Bad management

Buried in the publicity of a nasty airline strike was a vivid example of how misdirected
management’s service improvement efforts can become. To improve service, the airline ordered
all attendants to attend three hour “Commitment to Courtesy” classes without pay. “They told
us the reason we were losing money was because we were rude to passengers,” said one
attendant.

How reasonable would it be to hold a shipping dock worker responsible for the quality of the
goods in the boxes he or she is shipping Not only would that be unfair, it would be bad
management. A good manager would argue, quite rightly, that the manufacturing process should
be traced back to find the ultimate source of the defects.

So how reasonable is it for managers to hold the final deliverer responsible for the quality of the
products or services he or she is delivering The person on the front serving line is a symptom
carrier, not the source of the problem. While he or she may be contributing to low service
delivery, blaming him or her is not only unfair, it’s unproductive.

The basic problem is that people are visible, but the systems and organization culture by which
group and individual behavior is shaped are largely invisible. So when something goes wrong, it’s
easy to trace the problem back to whoever touched it last and lay the blame there.

If you put a good person into a bad system the system will win. This has been proven so often
that it has become a truism in the quality improvement field called the “85/15 Rule”. The 85/15
Rule shows that if you trace errors or service complaints back to the root cause, about 85% of
the time the fault lays in the system, processes, structure, or practices of the organization. Only
about 15% of the ricochets can be traced back to someone who didn’t care or wasn’t conscientious enough.

I’ve seethed in the seats of all too many airport gates waiting for a late aircraft, or scrambling to find an alternate way home. Having a flight attendant then give me a bag of peanuts and a big courteous smile doesn’t turn me into a satisfied customer. I often feel sorry for the attendants (and the harried gate agents) while plotting my revenge for the faceless bureaucrats and managers that can’t get the organization’s act together.

Frontline servers often provide delightful service in spite of, not because of, their organization’s support and systems. Given the many obstacles, it’s a minor miracle that service is being
provided at all by some exceptionally caring employees!

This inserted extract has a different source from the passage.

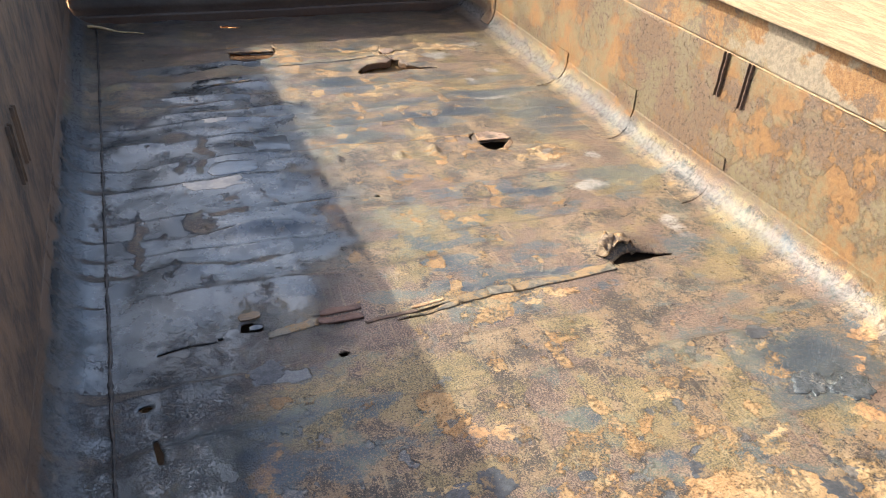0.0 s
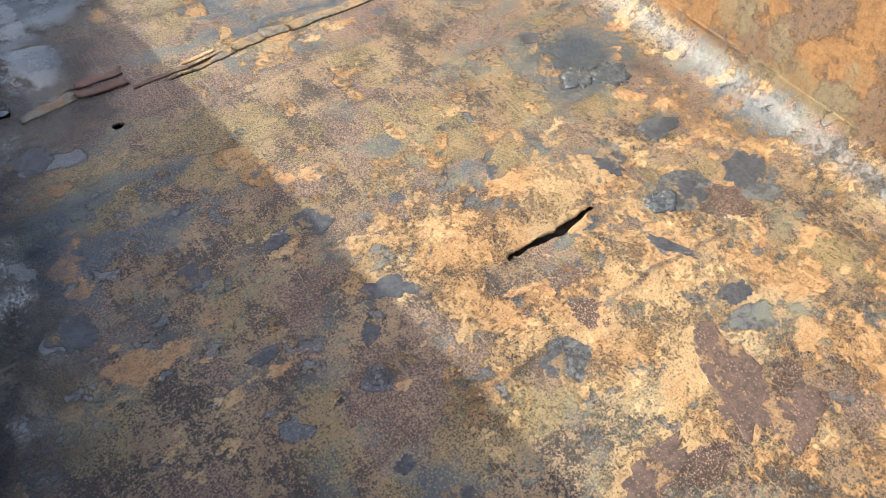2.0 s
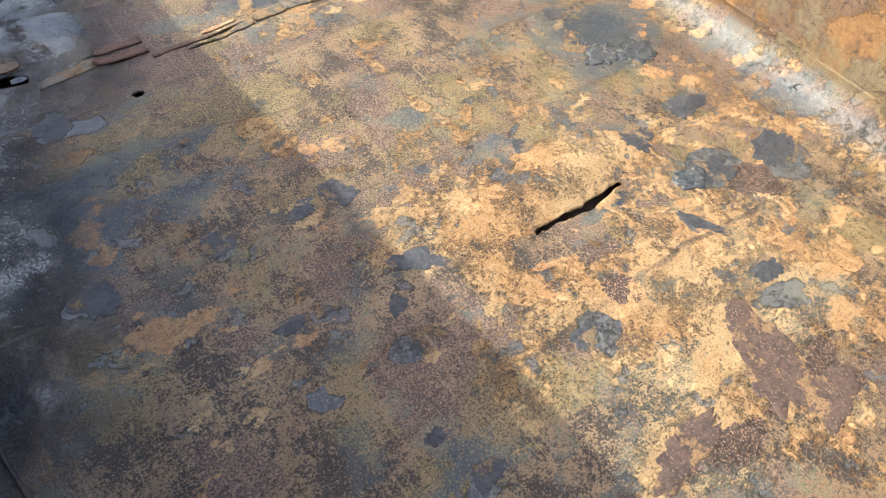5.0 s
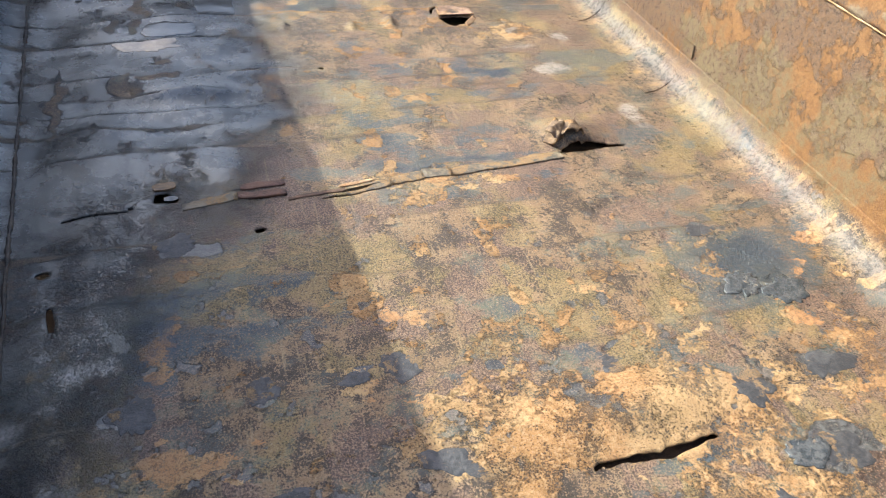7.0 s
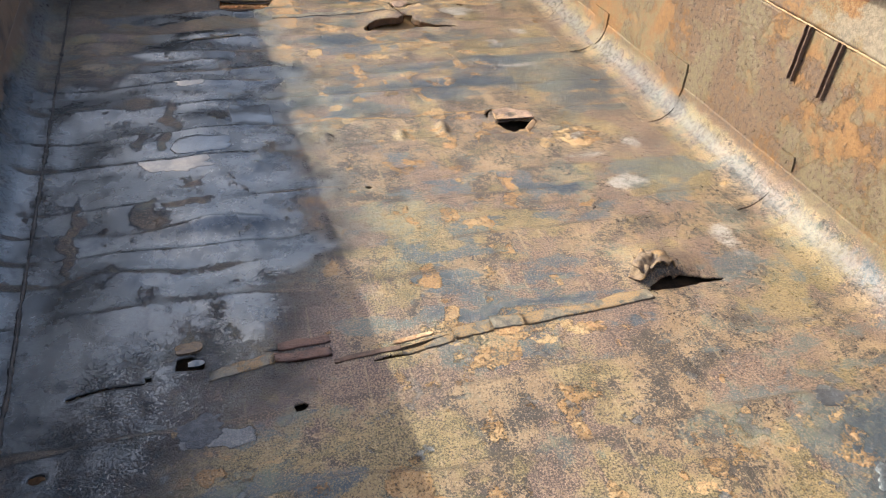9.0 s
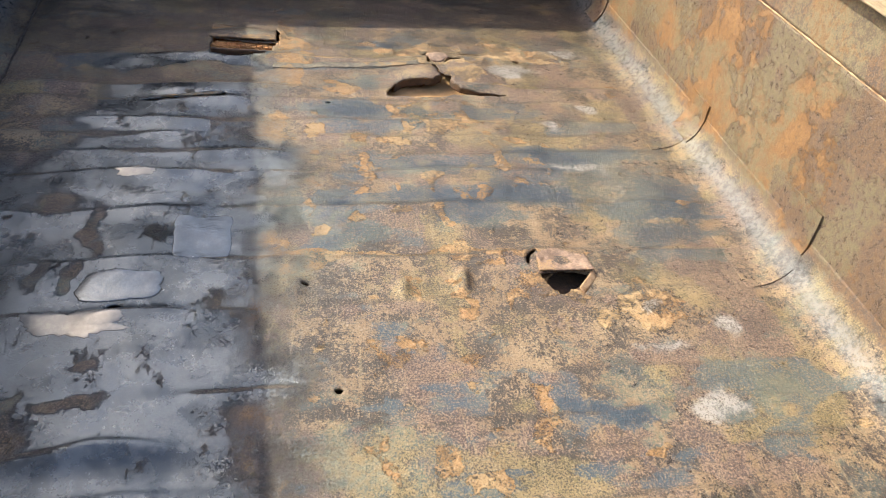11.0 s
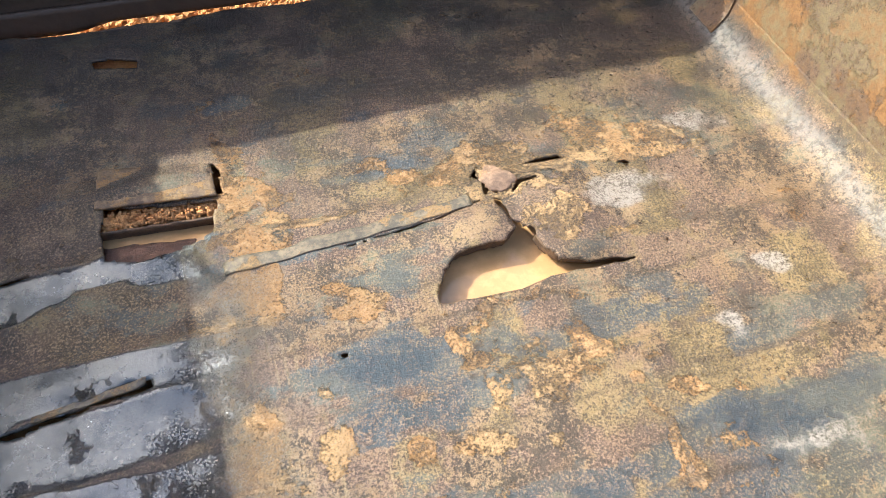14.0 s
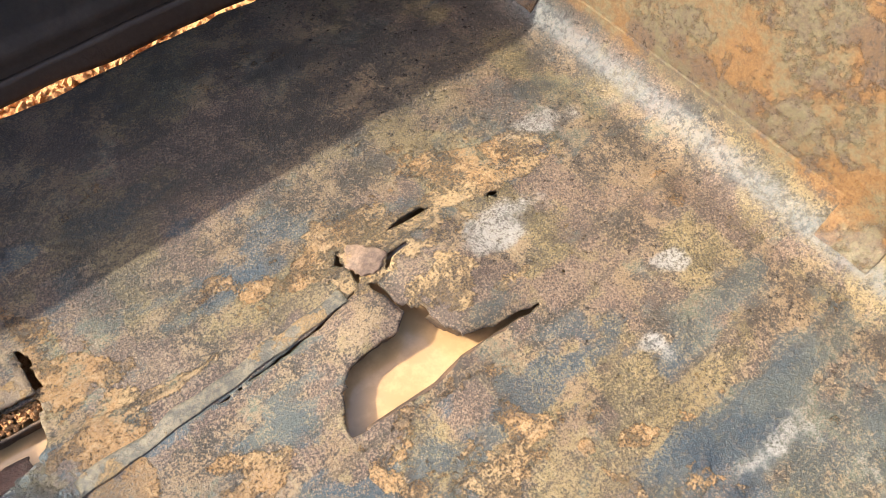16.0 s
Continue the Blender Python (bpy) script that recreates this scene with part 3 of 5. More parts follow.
fy = Y0 + vv * (5.10 - Y0)
fx = (x_left(fy) + R_LEFT) * (1 - uu) + (x_right(fy) - R_RIGHT) * uu
fy = Y0 + vv * (y_end(fx) - Y0)
cx, cy = 0.25 * (fx[1:, 1:] + fx[1:, :-1] + fx[:-1, 1:] + fx[:-1, :-1]), 0.25 * (fy[1:, 1:] + fy[1:, :-1] + fy[:-1, 1:] + fy[:-1, :-1])
keep = np.ones(cx.shape, bool)
for poly in HOLES:
    xs, ys = [p[0] for p in poly], [p[1] for p in poly]
    box = (fx > min(xs) - 0.02) & (fx < max(xs) + 0.02) & (fy > min(ys) - 0.02) & (fy < max(ys) + 0.02)
    qx, qy, d = nearest(fx[box], fy[box], poly)
    pull = d < 0.0046
    bx, by = fx[box], fy[box]
    bx[pull], by[pull] = qx[pull], qy[pull]
    fx[box], fy[box] = bx, by
    keep &= ~inside(cx, cy, poly)
fz = height(fx, fy)
# the sheet's rim meets the side plates flush, and its far end is worn uneven
rimk = np.minimum(soft(uu, 0, 0.04), soft(1 - uu, 0, 0.04))
fz = fz * rimk
fy = fy + (vv > 0.999) * (0.008 * value_noise(fx, fy, 0.05, 1, 91) - 0.006 * soft(-fx, -0.9, -0.3))
ya_l, ya_r = fy[:, :1] + 0 * sl[None, :], fy[:, -1:] + 0 * sr[None, :]
feet = []
for ss, yy, r, right in ((-sl, ya_l, R_LEFT, False), (sr, ya_r, R_RIGHT, True)):
    a = ss[None, :] / r + 0 * yy
    out, up = r * np.sin(a), r - r * np.cos(a)
    wob = soft(up, 0, 0.05) * (0.004 * value_noise(yy, up, 0.22, 0.2, 19) + 0.002 * value_noise(yy, up, 0.06, 0.06, 18)) * soft(r - up, 0, 0.03)
    xx = x_right(yy) - r + out + wob if right else x_left(yy) + r - out - wob
    feet.append(np.stack([xx, yy, up], -1))
flat = np.stack([fx, fy, fz], -1)
sheet_pts = np.concatenate([feet[0], flat, feet[1]], 1)
keep = np.concatenate([np.ones((rows - 1, cols_l), bool), keep, np.ones((rows - 1, cols_r), bool)], 1)
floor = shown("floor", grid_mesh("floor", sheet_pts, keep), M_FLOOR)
floor.data.materials.append(M_EDGE)


# ---- how the floor's surface varies over the plan ----
DUST_TORN = [(1.29, 4.12, 0.11, 0.06, 0.9), (1.08, 4.05, 0.05, 0.06, 0.6), (1.13, 4.33, 0.10, 0.04, 1.1), (1.40, 4.05, 0.08, 0.02, 0.8), (1.15, 3.90, 0.14, 0.025, 0.8)]
# painted sun glints; the first row lightens the shaded near-left floor
GLINTS = [(-0.08, 1.0, 0.22, 0.30, 0.42), (1.60, 3.47, 0.13, 0.05, 0.6), (1.82, 2.05, 0.08, 0.10, 0.6), (1.58, 2.78, 0.04, 0.03, 0.9), (1.78, 2.70, 0.05, 0.05, 1.0), (1.52, 3.74, 0.04, 0.03, 0.9), (1.78, 1.11, 0.07, 0.05, 0.6), (1.53, 0.61, 0.05, 0.03, 0.7), (1.66, 3.30, 0.10, 0.05, 0.5), (1.70, 3.12, 0.10, 0.04, 0.5), (1.47, 4.17, 0.12, 0.05, 1.0), (1.74, 4.36, 0.12, 0.05, 0.8), (1.70, 3.88, 0.06, 0.03, 0.9), (1.63, 2.40, 0.10, 0.06, 0.8), (1.55, 2.62, 0.12, 0.02, 0.7)]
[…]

Many manifestations of the “our workforce is to blame” assumption stem from the all too
common, but badly misguided, inclination to begin error “seek and destroy missions” by asking
“who” rather than “what” went wrong. Symptom carriers of the organization’s system and
process problems are hunted down and hung by the neck. The result is a culture of fixing the
blame rather than the problem. A culture of fear, cover your backside, and finger pointing.

If senior management truly wants to find the source of their organization’s declining service
levels, the best place to start is with a long and deep look in the mirror.